Restano sopra i 3mila i contagi nel salernitano, nonostante la due giorni di fisiologico calo dei tamponi processati a cavallo di capodanno. Sono 3mila 189, infatti, i positivi nella settimana dal 30 dicembre al 5 gennaio scorso, che portano la conta complessiva a 458mila 755 casi dall'inizio della pandemia in provincia. Attualmente, il tasso di incidenza si attesta a quota 309 casi ogni 100mila abitanti. A inizio ottobre, il tasso di contagiosità si attestava a 246 casi ogni 100mila abitanti, passando poi a quota 322 nella settimana dal 3 al 9 ottobre e a 366 casi in quella successiva. Per capire l'andamento della curva epidemiologica bisogna riavvolgere il nastro a giugno, quando negli ultimi 15 giorni del mese si è passati da 360 a 730 nuovi casi ogni centomila abitanti, con un preoccupante picco dei contagi Covid e una impennata dei positivi che toccò il 100 per cento.
Guardia ancora alta, dunque, perché il Covid, nonostante la minor letalità, non è un'influenza, uccide ancora 4 volte tanto l'influenza ed è la causa del 95 per cento dei decessi negli ultrasessantenni. La vera influenza, rispetto ad altri casi, si riconosce per febbre con temperatura elevata, a comparsa brusca, sintomi respiratori o bruciore agli occhi e almeno un sintomo extra respiratorio (come dolori muscolari, mal di testa, spossatezza). Si stima che i casi nel salernitano possano arrivare a 127mila. Un dato in crescita rispetto agli scorsi anni, come dimostrano anche le osservazioni sull'emisfero australe. Dobbiamo poi considerare l'aumentata quantità di virus respiratori e la minore esposizione della popolazione a microorganismi patogeni come virus e batteri negli ultimi due anni, da ricondurre alle restrizioni sociali adottate nelle stagioni precedenti, che ha non solo ridotto la diffusione del Sars-CoV-2, ma anche quella degli altri virus influenzali.
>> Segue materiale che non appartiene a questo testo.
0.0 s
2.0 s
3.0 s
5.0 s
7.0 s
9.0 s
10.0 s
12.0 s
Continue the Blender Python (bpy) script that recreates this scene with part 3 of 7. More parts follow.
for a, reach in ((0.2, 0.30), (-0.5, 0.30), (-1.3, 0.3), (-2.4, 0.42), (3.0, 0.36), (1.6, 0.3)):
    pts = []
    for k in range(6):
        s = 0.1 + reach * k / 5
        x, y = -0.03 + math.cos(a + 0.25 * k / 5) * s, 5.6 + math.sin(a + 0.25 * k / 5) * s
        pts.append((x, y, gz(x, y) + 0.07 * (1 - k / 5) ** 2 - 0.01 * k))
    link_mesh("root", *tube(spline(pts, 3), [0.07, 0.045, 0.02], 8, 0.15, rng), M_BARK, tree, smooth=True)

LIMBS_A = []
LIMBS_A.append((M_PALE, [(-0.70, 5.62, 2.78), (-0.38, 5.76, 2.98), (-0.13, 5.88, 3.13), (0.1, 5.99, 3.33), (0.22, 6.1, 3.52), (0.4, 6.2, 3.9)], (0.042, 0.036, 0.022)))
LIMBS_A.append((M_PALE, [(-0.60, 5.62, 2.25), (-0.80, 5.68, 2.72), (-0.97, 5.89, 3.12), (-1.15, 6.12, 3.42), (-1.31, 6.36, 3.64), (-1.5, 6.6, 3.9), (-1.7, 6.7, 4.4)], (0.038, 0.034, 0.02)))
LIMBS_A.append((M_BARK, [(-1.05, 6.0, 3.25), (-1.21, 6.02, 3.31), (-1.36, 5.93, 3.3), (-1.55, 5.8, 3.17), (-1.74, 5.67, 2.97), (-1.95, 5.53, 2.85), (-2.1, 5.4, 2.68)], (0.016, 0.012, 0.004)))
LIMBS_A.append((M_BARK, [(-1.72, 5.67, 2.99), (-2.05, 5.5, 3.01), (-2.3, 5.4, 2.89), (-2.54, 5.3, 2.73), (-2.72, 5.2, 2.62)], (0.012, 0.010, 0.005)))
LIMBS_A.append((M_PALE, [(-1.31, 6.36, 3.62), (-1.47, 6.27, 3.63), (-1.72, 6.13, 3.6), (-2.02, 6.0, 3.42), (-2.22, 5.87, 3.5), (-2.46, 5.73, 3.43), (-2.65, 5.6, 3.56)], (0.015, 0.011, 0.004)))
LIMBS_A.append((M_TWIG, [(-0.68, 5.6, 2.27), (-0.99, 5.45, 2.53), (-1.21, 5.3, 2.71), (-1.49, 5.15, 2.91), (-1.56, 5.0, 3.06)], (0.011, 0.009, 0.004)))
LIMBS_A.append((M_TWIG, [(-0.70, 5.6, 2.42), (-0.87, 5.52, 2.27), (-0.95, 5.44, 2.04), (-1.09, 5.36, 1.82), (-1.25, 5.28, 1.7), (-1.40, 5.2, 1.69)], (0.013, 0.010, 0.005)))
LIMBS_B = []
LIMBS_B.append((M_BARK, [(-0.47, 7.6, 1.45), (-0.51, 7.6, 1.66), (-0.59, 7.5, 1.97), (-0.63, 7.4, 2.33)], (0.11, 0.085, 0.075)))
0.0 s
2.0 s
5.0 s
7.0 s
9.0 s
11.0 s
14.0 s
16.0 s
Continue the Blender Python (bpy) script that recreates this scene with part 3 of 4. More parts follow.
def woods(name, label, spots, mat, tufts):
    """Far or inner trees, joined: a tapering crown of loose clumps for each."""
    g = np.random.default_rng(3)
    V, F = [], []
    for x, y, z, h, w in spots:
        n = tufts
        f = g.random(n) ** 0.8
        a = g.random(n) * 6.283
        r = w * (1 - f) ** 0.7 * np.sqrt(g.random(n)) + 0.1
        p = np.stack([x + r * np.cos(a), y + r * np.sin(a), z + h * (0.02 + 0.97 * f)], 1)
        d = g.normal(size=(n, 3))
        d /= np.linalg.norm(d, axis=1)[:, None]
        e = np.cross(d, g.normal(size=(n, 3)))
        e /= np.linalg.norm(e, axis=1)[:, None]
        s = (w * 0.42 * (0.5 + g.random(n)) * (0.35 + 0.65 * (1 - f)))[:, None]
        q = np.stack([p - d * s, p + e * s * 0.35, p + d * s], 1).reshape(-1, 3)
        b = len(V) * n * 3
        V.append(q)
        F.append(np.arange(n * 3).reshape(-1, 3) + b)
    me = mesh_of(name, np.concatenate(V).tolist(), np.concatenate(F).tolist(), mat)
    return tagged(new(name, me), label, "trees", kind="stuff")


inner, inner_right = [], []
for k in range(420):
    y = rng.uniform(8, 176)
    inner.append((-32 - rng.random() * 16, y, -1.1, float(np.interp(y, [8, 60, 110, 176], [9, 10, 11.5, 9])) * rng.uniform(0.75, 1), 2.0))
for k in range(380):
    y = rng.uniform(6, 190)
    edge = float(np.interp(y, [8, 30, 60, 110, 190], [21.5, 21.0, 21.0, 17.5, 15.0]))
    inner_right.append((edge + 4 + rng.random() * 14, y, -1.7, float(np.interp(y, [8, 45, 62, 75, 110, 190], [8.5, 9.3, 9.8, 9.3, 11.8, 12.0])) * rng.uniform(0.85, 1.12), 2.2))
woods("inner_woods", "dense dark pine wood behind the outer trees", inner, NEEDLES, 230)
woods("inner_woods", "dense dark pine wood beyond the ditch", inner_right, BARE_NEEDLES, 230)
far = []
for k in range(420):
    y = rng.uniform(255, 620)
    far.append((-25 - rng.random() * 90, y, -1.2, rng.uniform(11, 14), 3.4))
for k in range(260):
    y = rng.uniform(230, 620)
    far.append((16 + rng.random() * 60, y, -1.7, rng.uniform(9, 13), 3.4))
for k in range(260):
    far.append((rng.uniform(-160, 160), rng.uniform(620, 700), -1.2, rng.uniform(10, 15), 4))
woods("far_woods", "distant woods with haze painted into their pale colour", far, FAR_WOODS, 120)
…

Sono intorno ai 14mila i salernitani messi a letto dal virus nell'ultima settimana dell'anno, circa 2mila in meno rispetto ai sette giorni precedenti.
Sono circa una trentina i camici bianchi che mancano all'appello nel solo pronto soccorso del Ruggi. Di questi, una quindicina per la medicina d'urgenza, a cui vanno aggiunti i medici di chirurgia d'urgenza e ortopedia. Sono almeno il doppio, invece, gli specialisti che andrebbero destinati all'emergenza in provincia. Al Ruggi, poi, risultano sold out i 30 posti letto di malattie infettive. Il sistema delle degenze Covid, inoltre, è ancora più in difficoltà dopo l'incendio che ha interessato il Covid-hospital di Scafati qualche settimana fa, con la conseguente riduzione della capacità ricettiva. A causa della carenza di posti in ospedale, i pazienti in attesa di ricovero bloccati in pronto soccorso crescono giorno per giorno. Spesso persone adulte, che non trovano risposte sul territorio, prese dal panico per una febbre alta o mal di testa che durano da tre giorni, si rivolgono al pronto soccorso. Il medico di famiglia è la figura più adatta a cui rivolgersi, tenendo anche conto che la febbre, in caso di influenza, è normale che possa durare cinque giorni.